El terrorista talibán de mi infancia fue el practicante. Mi matanza del cerdo particular. Cuando el timbre de casa anunciaba su macabra presencia - de torturador de niños - yo, o mi hermano, corríamos a hacernos fuertes bajo la cama de mis padres - porque vivíamos en un séptimo -, y mi madre se las veía y las deseaba para conseguir una fuga múltiple de nuestro alcatraz acostado. Arrancados, sucedía el pinchazo. La antesala del lamido alcohólico en la piel, gélido, con algodón, como una liturgia, sorpresiva y pavloviana a la vez. Y la agresión intensa y concentrada en un milímetro en flor de tu cuerpo, agujereada, con todos los sensores hiperactivados por el miedo, y la reverberación de la expectación en un momento previvido tantas veces. Pavor.
Luego pasaba y ya, me compraban un Frigurón, hasta la próxima, pero sin fortaleza para relativizar ese dolor tan puntual como fugaz.
Aquel practicante calvito, rechoncho y con bigote, muy tintinesco, que luego me cruzaba sin armas en la calle, tenía una profesión en la que los niños veían un holocausto y le odiaban. Practicar era para él pinchar, ir agujereando a la gente como mal mayor o menor.

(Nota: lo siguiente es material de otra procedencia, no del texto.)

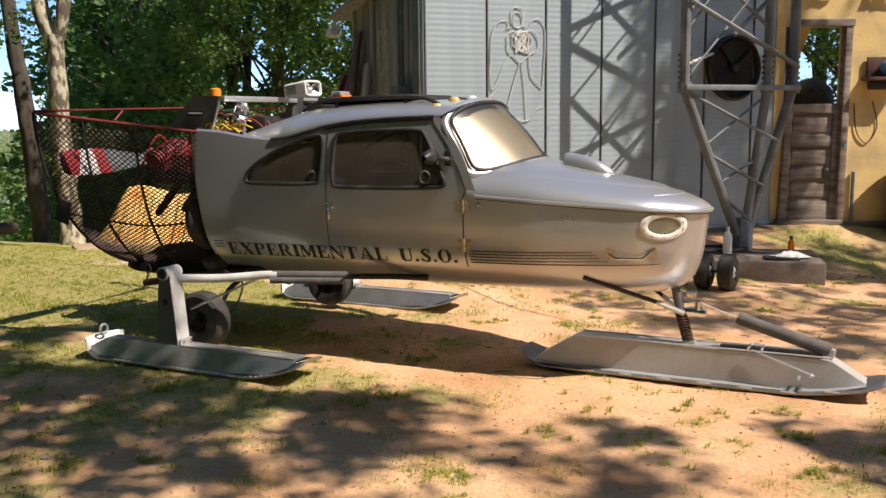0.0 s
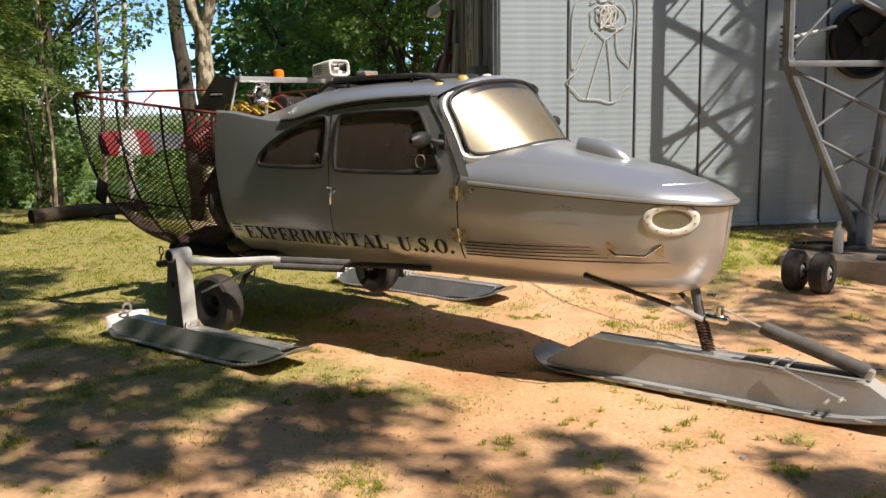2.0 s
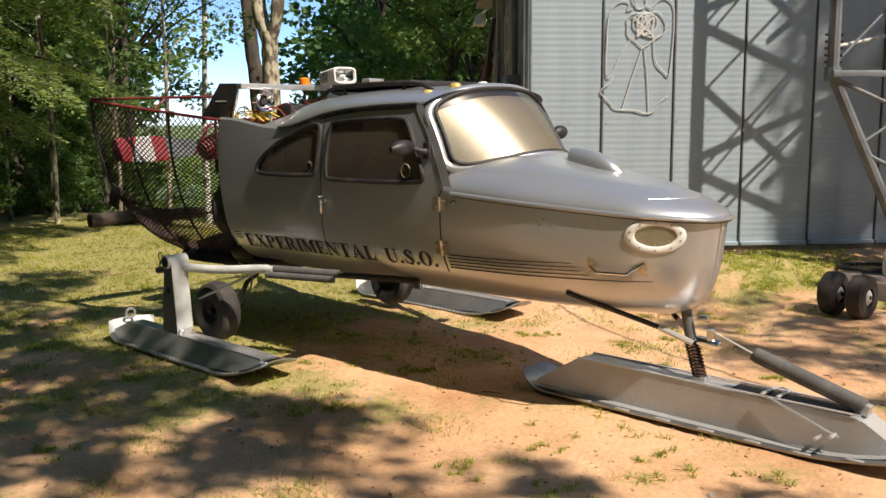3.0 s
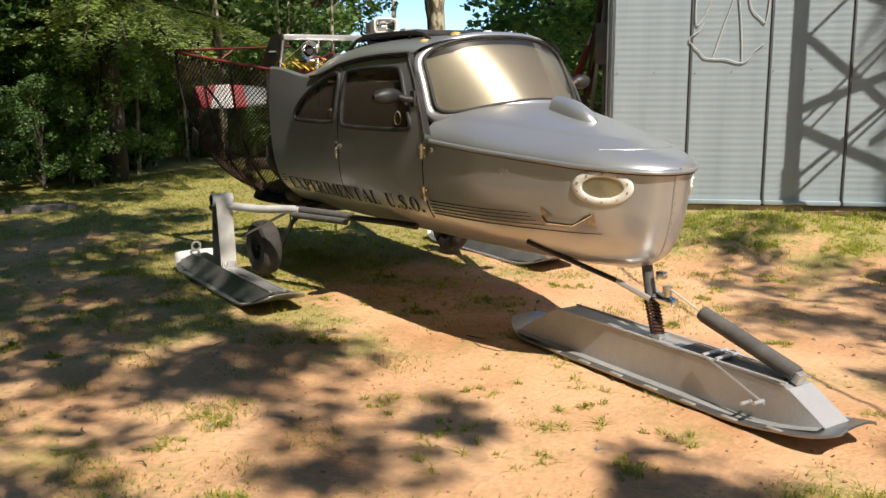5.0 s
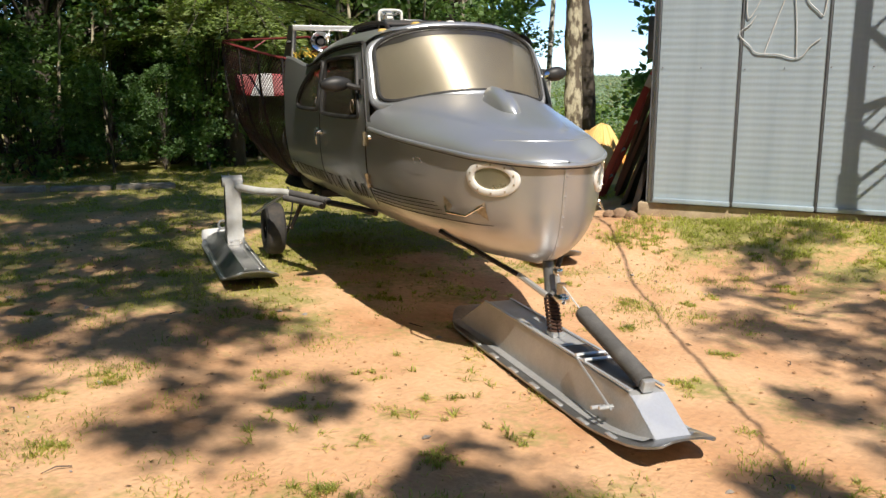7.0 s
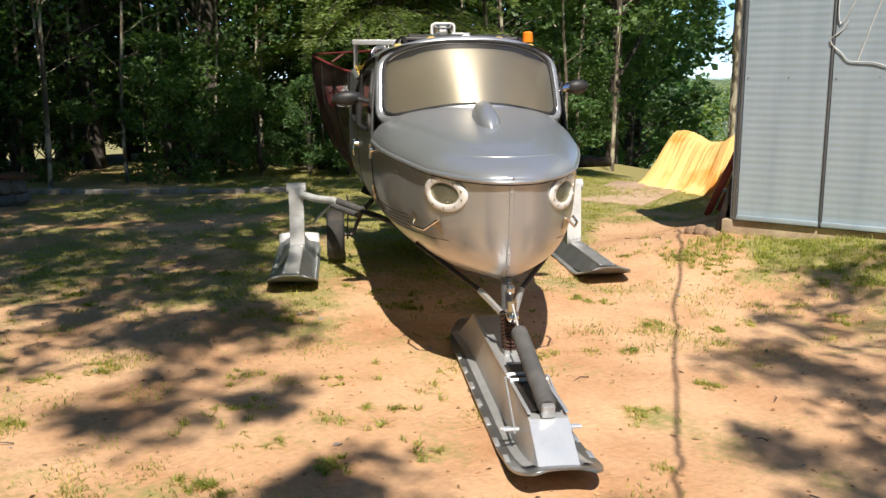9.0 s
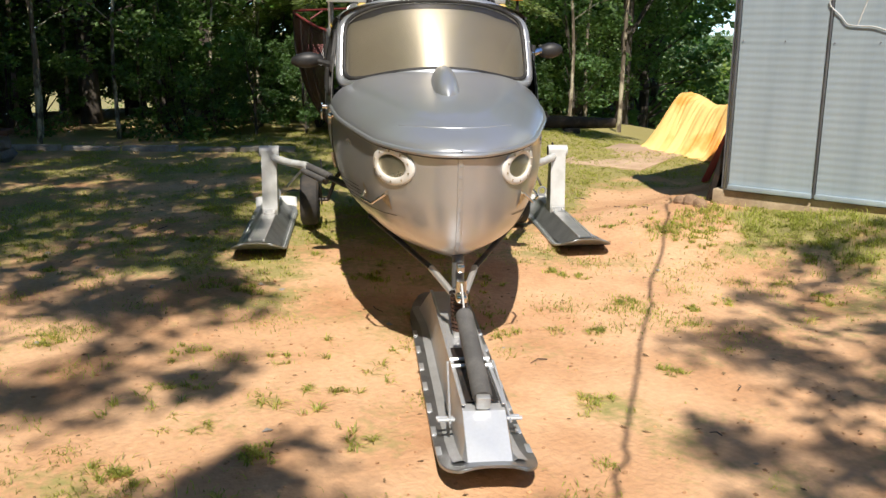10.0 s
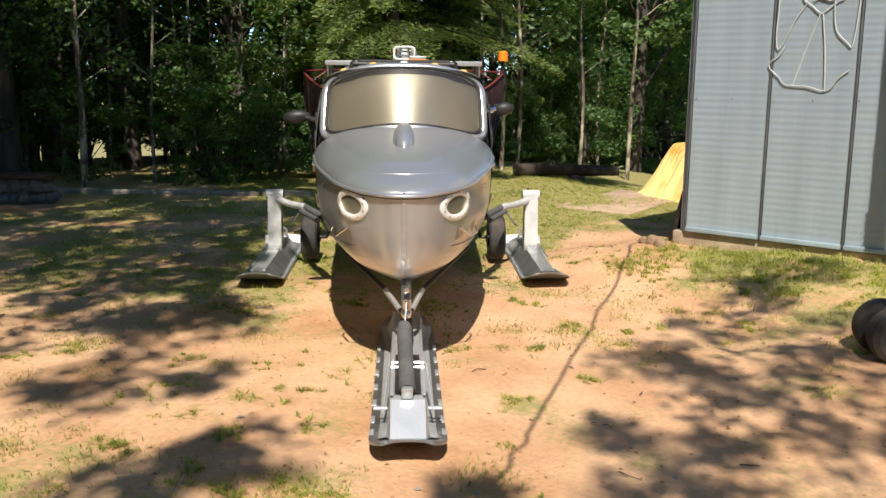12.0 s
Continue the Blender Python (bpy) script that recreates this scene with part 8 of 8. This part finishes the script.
for _ in range(300):
    p = wall_point(rr_.uniform(-0.15, 2.7), 0.10 + abs(rr_.gauss(0, 0.38)))
    for _k in range(rr_.randint(6, 16)):
        a, b = p.x + rr_.gauss(0, 0.03), p.y + rr_.gauss(0, 0.03)
        if dry_ground(a, b):
            centres.append((a, b, ground_height(a, b) - 0.004))
            heights.append(rr_.uniform(0.02, 0.065))
blades("footing_weeds", centres, heights, GRASSM, 6, "taller green weeds along the wall footing", 0.002)
# spreading clumps of coarse grass and weeds on the bare soil and at the footing
centres, heights = [], []
for _ in range(300):
    x, y = rr_.uniform(-3.4, 4.4), rr_.uniform(2.4, 8.6)
    if rr_.random() < 0.30:
        p = wall_point(rr_.uniform(-0.1, 2.6), rr_.uniform(0.12, 0.9))
        x, y = p.x, p.y
    if not dry_ground(x, y):
        continue
    if rr_.random() < 0.85 * smooth(1.5, 2.2, x) * smooth(4.6, 5.4, y) * smooth(8.2, 7.6, y):
        continue
    size = rr_.uniform(0.5, 1.0) + (0.9 if rr_.random() < 0.22 else 0.0)
    for _c in range(rr_.randint(3, 9)):
        cx, cy = x + rr_.gauss(0, 0.055 * size), y + rr_.gauss(0, 0.055 * size)
        for _k in range(rr_.randint(9, 18)):
            a, b = cx + rr_.gauss(0, 0.010), cy + rr_.gauss(0, 0.010)
            centres.append((a, b, ground_height(a, b) - 0.003))
            heights.append(rr_.uniform(0.016, 0.036) * (0.7 + 0.3 * size))
blades("grass_tufts", centres, heights, GRASSM, 5, "spreading clumps of coarse grass on bare soil", 0.0023, 2.2)


def scatter(name, count, box, size, mat, seed, label, category, flat=0.55, lump=True):
    """Many small lumps or chips on the ground, joined."""
    r = random.Random(seed)
    b = Build()
    for _ in range(count):
        x, y = r.uniform(box[0], box[1]), r.uniform(box[2], box[3])
        if not dry_ground(x, y):
            continue
        s = size * r.uniform(0.4, 1.0) ** 2 * 1.6
        m = pose(x, y, ground_height(x, y) + s * flat * 0.15, r.uniform(-20, 20), r.uniform(-20, 20), r.uniform(0, 360))
        if lump:
            pts = [(1, 0, 0), (0.3, 0.9, 0), (-0.8, 0.5, 0), (-0.7, -0.6, 0), (0.4, -0.9, 0), (0, 0.1, flat), (0.1, 0, -flat)]
            b.add([m @ (Vector(p) * s * r.uniform(0.7, 1.2)) for p in pts], [(0, 1, 5), (1, 2, 5), (2, 3, 5), (3, 4, 5), (4, 0, 5), (1, 0, 6), (2, 1, 6), (3, 2, 6), (4, 3, 6), (0, 4, 6)])
        else:
            pts = [(-1, 0, 0.1), (-0.2, 0.5, 0.25), (1, 0, 0.15), (-0.2, -0.5, 0.2)]
            b.add([m @ (Vector(p) * s) for p in pts], [(0, 1, 2, 3)])
    me = bpy.data.meshes.new(name)
    me.from_pydata(b.v, [], b.f)
    me.materials.append(mat)
    return tagged(new(name, me), label, category, kind="stuff")


CLOD = material("soil clods", (0.52, 0.30, 0.145), 0.95, 0, (0.36, 0.20, 0.10), 8, (0.4, 0.7), 60, 0.2, island=0.35)
LITTER = material("dry leaf litter", (0.26, 0.17, 0.08), 0.85, 0, (0.14, 0.085, 0.04), 8, (0.4, 0.7), 60, 0.2, island=0.5)
scatter("soil_clods", 5200, (-4.2, 4.6, 2.3, 9.2), 0.008, CLOD, 51, "loose crumbs of reddish soil", "soil crumbs")
scatter("leaf_litter", 1500, (-5.0, 4.6, 2.3, 9.6), 0.012, LITTER, 52, "dry brown leaves and bark chips", "leaf litter", 0.4, False)
scatter("pebbles", 90, (-4.0, 4.6, 2.3, 9.2), 0.016, CONCRETE, 53, "small pale pebbles", "pebbles")
tw = Build()
for _ in range(36):
    x, y = rr_.uniform(-3.5, 4.4), rr_.uniform(2.5, 8.6)
    if not dry_ground(x, y):
        continue
    a, L = rr_.uniform(0, 6.28), rr_.uniform(0.04, 0.14)
    z = ground_height(x, y) + 0.006
    tw.tube([(x, y, z), (x + L * 0.5 * math.cos(a), y + L * 0.5 * math.sin(a), z + 0.006), (x + L * math.cos(a + 0.3), y + L * math.sin(a + 0.3), z)], [0.003, 0.0028, 0.0015], 4, cap=False)
tagged(part("twigs", tw, BARK), "thin dry twigs on the soil", "twigs", kind="stuff")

El problema era que se puede ejercer de picador sin tener mínima psicología, sin ganarte para nada a niños y ancianos. Hoy en día veo odontólogos infantiles que son Ronald McDonald y los niños aplauden tras la rajada. En los ochenta, período aún de glaciaciones emocionales, el picador se limitaba fríamente a pinchar dermis e inocular la solución medicamentosa de turno, saltándose toda la parte de los reyes magos, el niño jesús y la vulnerabilidad infantil más básica y elemental.